> GOAL
Your task is to copy the listing exactly, with the pictures left out.
***** PROVIDED DATA *****
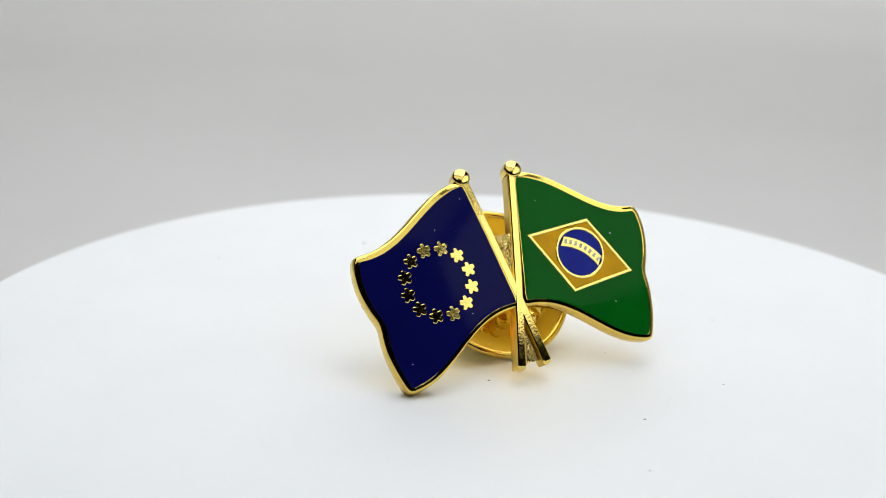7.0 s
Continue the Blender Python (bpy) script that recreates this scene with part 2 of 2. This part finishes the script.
def dome(x, y):
    """The casting is pressed slightly convex: its height over the flat drawing, in drawing units."""
    return 0.30 - 0.005 * x - 0.0025 * x * x - 0.0031 * y * y


def press(ob):
    """Bends a part of the casting, and all its sub-parts, to the dome."""
    m = ob.matrix_local.copy() if ob.name.startswith("finial") else Matrix()
    back = m.inverted()
    for v in ob.data.vertices:
        p = m @ v.co
        p.z += K * dome(p.x / K, p.y / K)
        v.co = back @ p
    ob.data.update()
    for child in ob.children:
        press(child)


def flag_outline(side):
    """The wavy flag, counterclockwise; side -1 for the blue one, +1 for its mirror image."""
    top = ((-2.2, 11.45), (-6.55, 11.25), (-8.84, 6.19), (-13.25, 6.64))
    fly = ((-13.25, 6.64), (-13.93, 4.62), (-13.34, 2.42), (-12.43, 0.57))
    low = ((-12.43, 0.57), (-12.66, -1.42), (-12.16, -3.45), (-11.4, -5.28))
    foot = ((-11.4, -5.28), (-6.85, -5.11), (-5.08, 0.28), (0.0, -0.22))
    pts = cubic(*top, 26) + cubic(*fly, 14) + cubic(*low, 14) + cubic(*foot, 26)
    pts += [(0.0 - 2.2 * i / 12, -0.22 + 11.67 * i / 12) for i in range(12)]
    if side > 0:
        pts = [(2 * MID - x, y) for x, y in reversed(pts)]
    return pts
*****
> ANSWER TO THIS EXERCISE
7.0 s
Continue the Blender Python (bpy) script that recreates this scene with part 2 of 2. This part finishes the script.
def dome(x, y):
    """The casting is pressed slightly convex: its height over the flat drawing, in drawing units."""
    return 0.30 - 0.005 * x - 0.0025 * x * x - 0.0031 * y * y


def press(ob):
    """Bends a part of the casting, and all its sub-parts, to the dome."""
    m = ob.matrix_local.copy() if ob.name.startswith("finial") else Matrix()
    back = m.inverted()
    for v in ob.data.vertices:
        p = m @ v.co
        p.z += K * dome(p.x / K, p.y / K)
        v.co = back @ p
    ob.data.update()
    for child in ob.children:
        press(child)


def flag_outline(side):
    """The wavy flag, counterclockwise; side -1 for the blue one, +1 for its mirror image."""
    top = ((-2.2, 11.45), (-6.55, 11.25), (-8.84, 6.19), (-13.25, 6.64))
    fly = ((-13.25, 6.64), (-13.93, 4.62), (-13.34, 2.42), (-12.43, 0.57))
    low = ((-12.43, 0.57), (-12.66, -1.42), (-12.16, -3.45), (-11.4, -5.28))
    foot = ((-11.4, -5.28), (-6.85, -5.11), (-5.08, 0.28), (0.0, -0.22))
    pts = cubic(*top, 26) + cubic(*fly, 14) + cubic(*low, 14) + cubic(*foot, 26)
    pts += [(0.0 - 2.2 * i / 12, -0.22 + 11.67 * i / 12) for i in range(12)]
    if side > 0:
        pts = [(2 * MID - x, y) for x, y in reversed(pts)]
    return pts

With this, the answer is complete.